I see and accept the smiles lines, the brow wrinkles, the crows’ feet. I will not erase them.

But it does make me a little bit sad, I admit.

I work hard to remind myself that my worth is rooted in my integrity, my character, my intelligence. I work harder to be stylish, to compensate.

I delight in random compliments, especially from men.

Hey, I’m human.

I used to LOVE having my picture taken and posing in goofy ways with friends! Now it’s tapering off.

Now I’m always looking for the best angle. How can I avoid shadows? Which filter will smooth out those lines? Am I having a good skin day? I’m never wearing THAT shirt again!

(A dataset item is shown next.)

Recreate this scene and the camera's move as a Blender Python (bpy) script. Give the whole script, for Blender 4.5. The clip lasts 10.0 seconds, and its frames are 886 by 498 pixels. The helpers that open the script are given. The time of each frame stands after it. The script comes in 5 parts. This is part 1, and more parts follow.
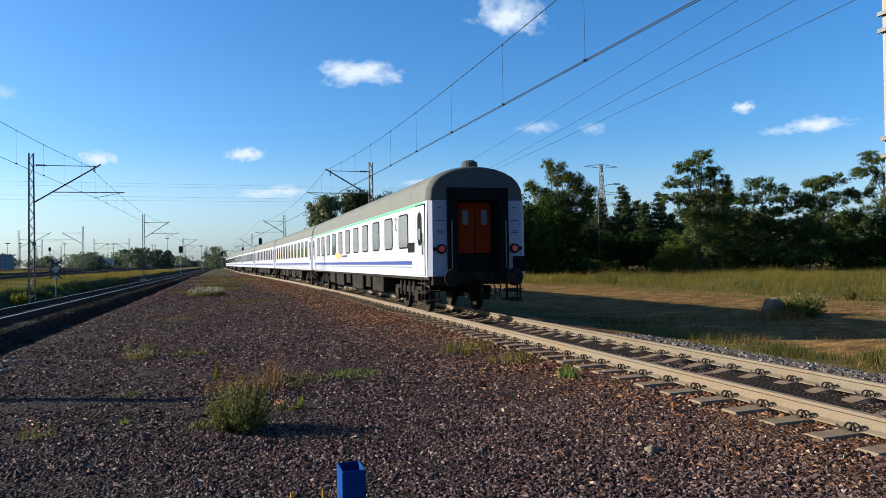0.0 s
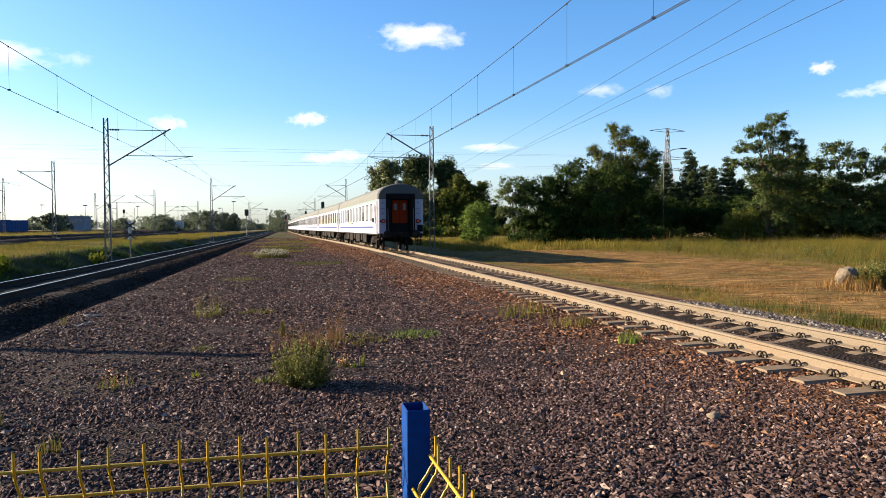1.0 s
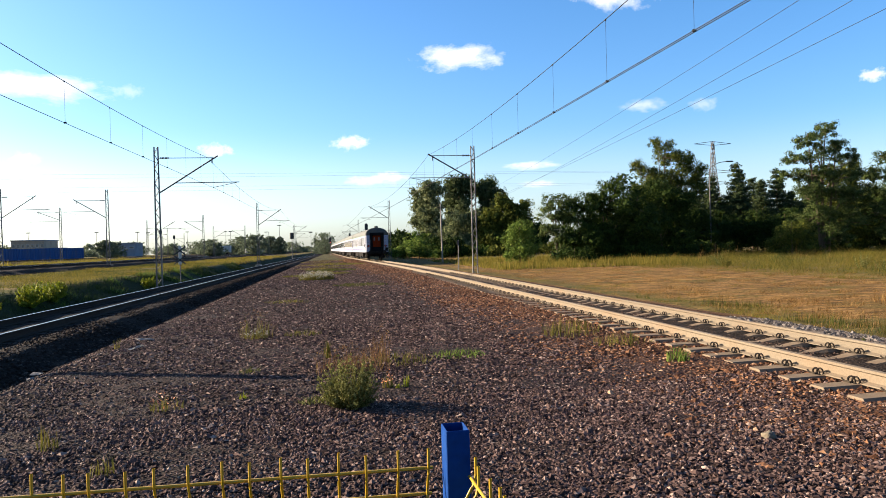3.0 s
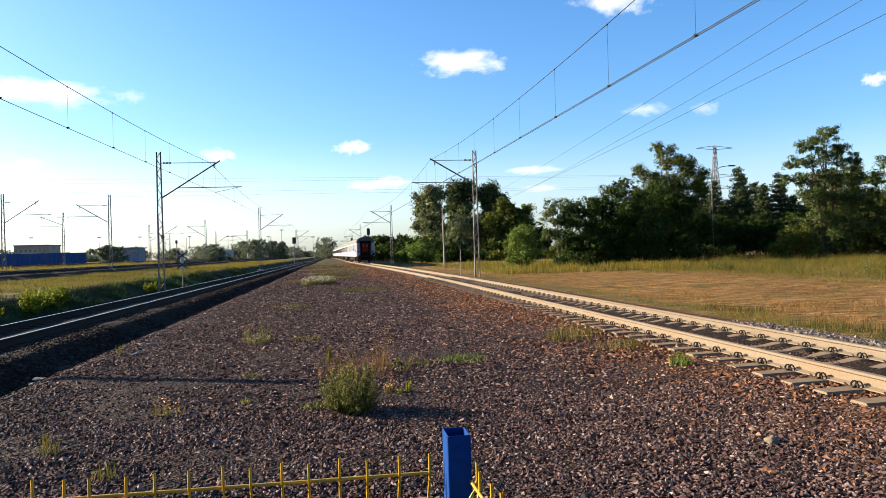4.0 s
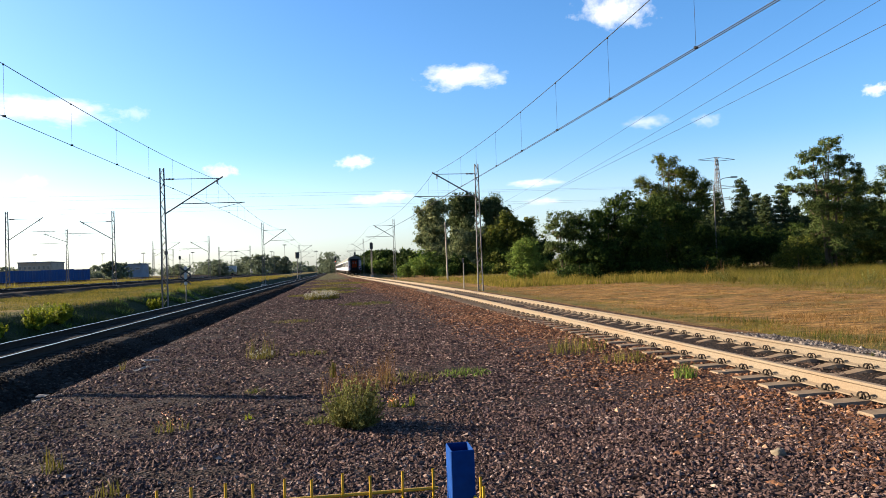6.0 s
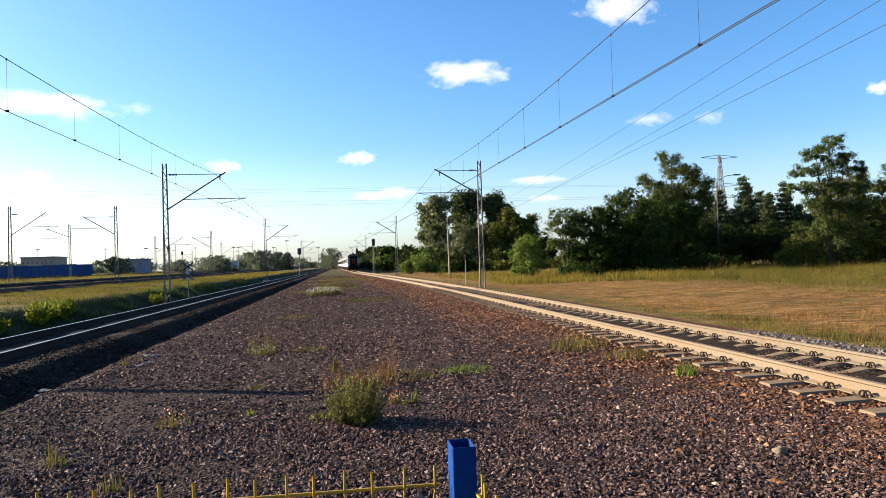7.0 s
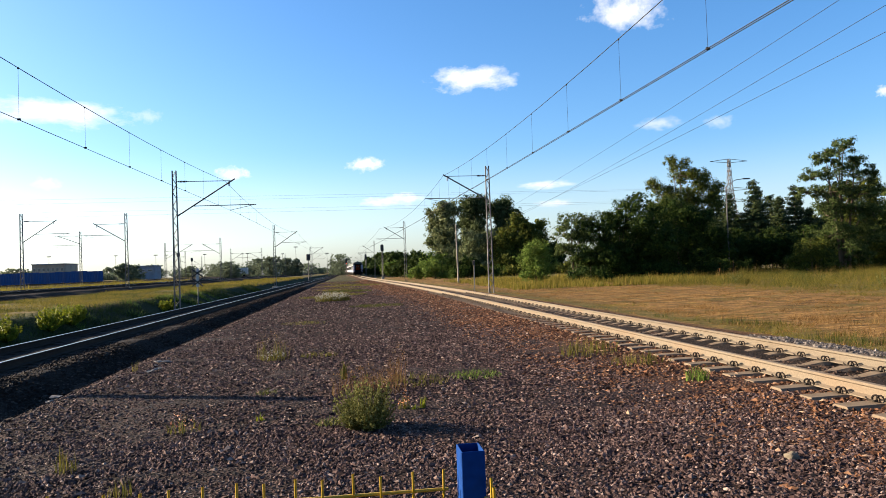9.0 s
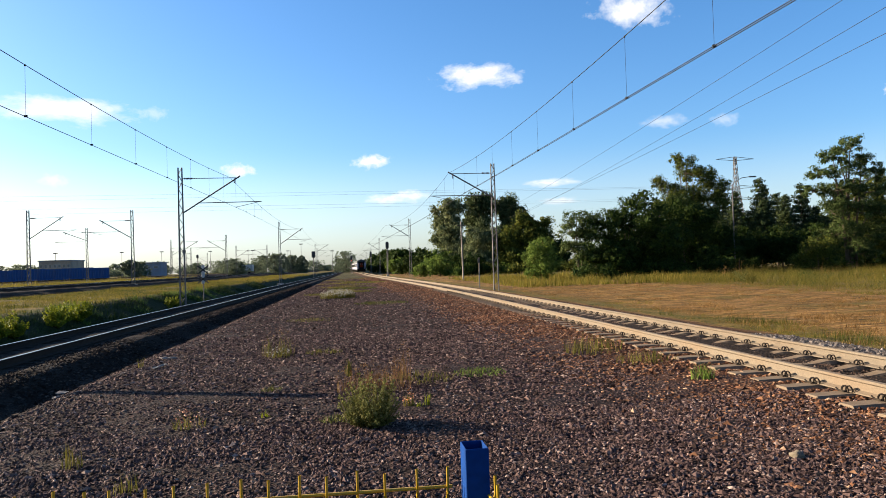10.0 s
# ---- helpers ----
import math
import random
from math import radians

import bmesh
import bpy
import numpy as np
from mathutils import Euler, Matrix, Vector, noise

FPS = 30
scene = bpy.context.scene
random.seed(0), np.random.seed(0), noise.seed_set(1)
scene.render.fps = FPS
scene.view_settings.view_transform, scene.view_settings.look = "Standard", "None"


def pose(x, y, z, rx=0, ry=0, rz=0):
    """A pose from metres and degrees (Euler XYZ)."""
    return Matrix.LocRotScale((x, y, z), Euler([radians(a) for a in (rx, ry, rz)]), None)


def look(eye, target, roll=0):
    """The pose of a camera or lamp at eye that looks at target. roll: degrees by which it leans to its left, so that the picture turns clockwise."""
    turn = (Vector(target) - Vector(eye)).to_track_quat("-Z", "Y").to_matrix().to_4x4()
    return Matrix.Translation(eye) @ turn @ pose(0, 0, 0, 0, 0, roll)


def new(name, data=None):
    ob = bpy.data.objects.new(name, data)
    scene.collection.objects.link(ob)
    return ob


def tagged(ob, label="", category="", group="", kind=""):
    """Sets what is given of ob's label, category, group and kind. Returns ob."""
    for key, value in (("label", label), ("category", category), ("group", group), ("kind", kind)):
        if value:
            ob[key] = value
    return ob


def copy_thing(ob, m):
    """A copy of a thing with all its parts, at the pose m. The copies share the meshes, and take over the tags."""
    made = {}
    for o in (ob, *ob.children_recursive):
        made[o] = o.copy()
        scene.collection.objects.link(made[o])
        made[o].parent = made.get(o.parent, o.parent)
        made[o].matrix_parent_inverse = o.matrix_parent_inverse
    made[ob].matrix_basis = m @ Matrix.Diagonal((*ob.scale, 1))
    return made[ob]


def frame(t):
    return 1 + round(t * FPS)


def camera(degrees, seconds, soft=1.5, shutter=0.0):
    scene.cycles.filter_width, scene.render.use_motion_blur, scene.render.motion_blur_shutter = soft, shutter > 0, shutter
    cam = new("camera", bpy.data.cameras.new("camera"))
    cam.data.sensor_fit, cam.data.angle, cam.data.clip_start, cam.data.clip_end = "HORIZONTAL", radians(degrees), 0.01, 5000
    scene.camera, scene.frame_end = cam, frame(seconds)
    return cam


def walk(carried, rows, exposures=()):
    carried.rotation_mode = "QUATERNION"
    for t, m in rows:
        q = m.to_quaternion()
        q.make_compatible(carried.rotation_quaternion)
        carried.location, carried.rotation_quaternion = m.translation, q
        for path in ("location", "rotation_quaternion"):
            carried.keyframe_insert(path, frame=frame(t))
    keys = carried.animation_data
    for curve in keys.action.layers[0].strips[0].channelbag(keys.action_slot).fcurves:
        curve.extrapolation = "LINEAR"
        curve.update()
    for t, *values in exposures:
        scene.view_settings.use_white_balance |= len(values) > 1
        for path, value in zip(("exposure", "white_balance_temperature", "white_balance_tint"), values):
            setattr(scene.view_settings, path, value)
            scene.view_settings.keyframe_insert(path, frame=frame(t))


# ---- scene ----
cam = camera(63.4, 10.0, soft=0.75)

# seconds, x, z, yaw, pitch, roll of the hand-held camera
PATH = [
    (0.0, -0.007, 1.818, -16.71, 0.95, 0.93),
    (0.1, -0.004, 1.818, -17.61, 0.45, 0.47),
    (0.2, -0.008, 1.811, -17.93, -0.21, 0.21),
    (0.3, -0.009, 1.810, -16.84, -0.98, -0.03),
    (0.4, -0.004, 1.804, -15.05, -1.06, 0.59),
    (0.5, -0.002, 1.795, -13.48, -1.47, 0.68),
    (0.6, -0.001, 1.786, -13.18, -1.85, 0.70),
    (0.7, -0.006, 1.778, -14.41, -2.85, 0.27),
    (0.8, -0.012, 1.783, -13.55, -2.96, 0.25),
    (1.0, -0.017, 1.783, -11.94, -1.78, 0.38),
    (1.2, -0.015, 1.782, -9.65, -1.40, 0.28),
    (1.5, -0.013, 1.782, -9.22, -1.33, 1.42),
    (2.0, -0.009, 1.782, -9.51, -0.85, 1.44),
    (2.5, -0.006, 1.782, -8.88, -0.84, 1.50),
    (3.0, -0.005, 1.782, -8.51, -0.16, 1.53),
    (4.5, -0.002, 1.782, -8.23, 0.43, 1.68),
    (5.0, -0.001, 1.782, -8.05, 1.04, 1.87),
    (5.5, -0.001, 1.782, -8.16, 1.40, 2.12),
    (7.0, -0.002, 1.783, -7.94, 1.04, 1.79),
    (7.5, -0.002, 1.783, -7.84, 1.51, 2.17),
    (8.0, -0.002, 1.782, -7.52, 0.79, 1.99),
    (8.5, -0.001, 1.781, -7.29, 1.34, 1.99),
    (9.0, -0.001, 1.780, -7.25, 1.50, 2.01),
    (9.5, -0.001, 1.780, -7.06, 1.53, 1.87),
    (10.0, 0.000, 1.780, -6.85, 1.31, 1.86),
]
EXPOSURES = [(0.0, 1.52, 5600, 4), (0.5, 1.70, 5950, 7), (1.0, 2.03, 6450, 10), (1.5, 2.10, 6500, 10), (4.5, 2.10, 6500, 10), (8.5, 2.05, 6500, 10), (10.0, 1.91, 6480, 10)]
walk(cam, [(t, pose(x, 0, z, 90 + p, r, w)) for t, x, z, w, p, r in PATH], EXPOSURES)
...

Maybe the person taking the picture should back up a bit, to provide a friendlier distance.

Now I find myself going, “No way!” and deleting more pictures than I’d like to admit. Posting strategically.

I must remain vigilant– if I become trapped now, I’ll be scrambling for the rest of my life in that game. I refuse to let Patriarchal standards win. I’m aware of that threat. But I do feel its glare.

I will not be the Bonsai tree, pruned with care to remain small and dainty.

But trying desperately to deny I care makes me feel more ridiculous. So, I’m admitting it.

I’m just a regular woman who, while still attractive, is noticing the maintenance needed, and resents it. I accept reality, but I don’t have to like it.

It’s all part of just growing up as a woman, grappling with the role of make-up and a beauty routine.

And the money it costs. That’s the worst! Not just the time, but the money.

I’m figuring it out, a bit at a time. I really wish I could laugh at this!

One thing, FORGET powder! Now it just makes me feel like Miss Havisham.

How are YOU dealing?? I’d love to know. Got any advice for me?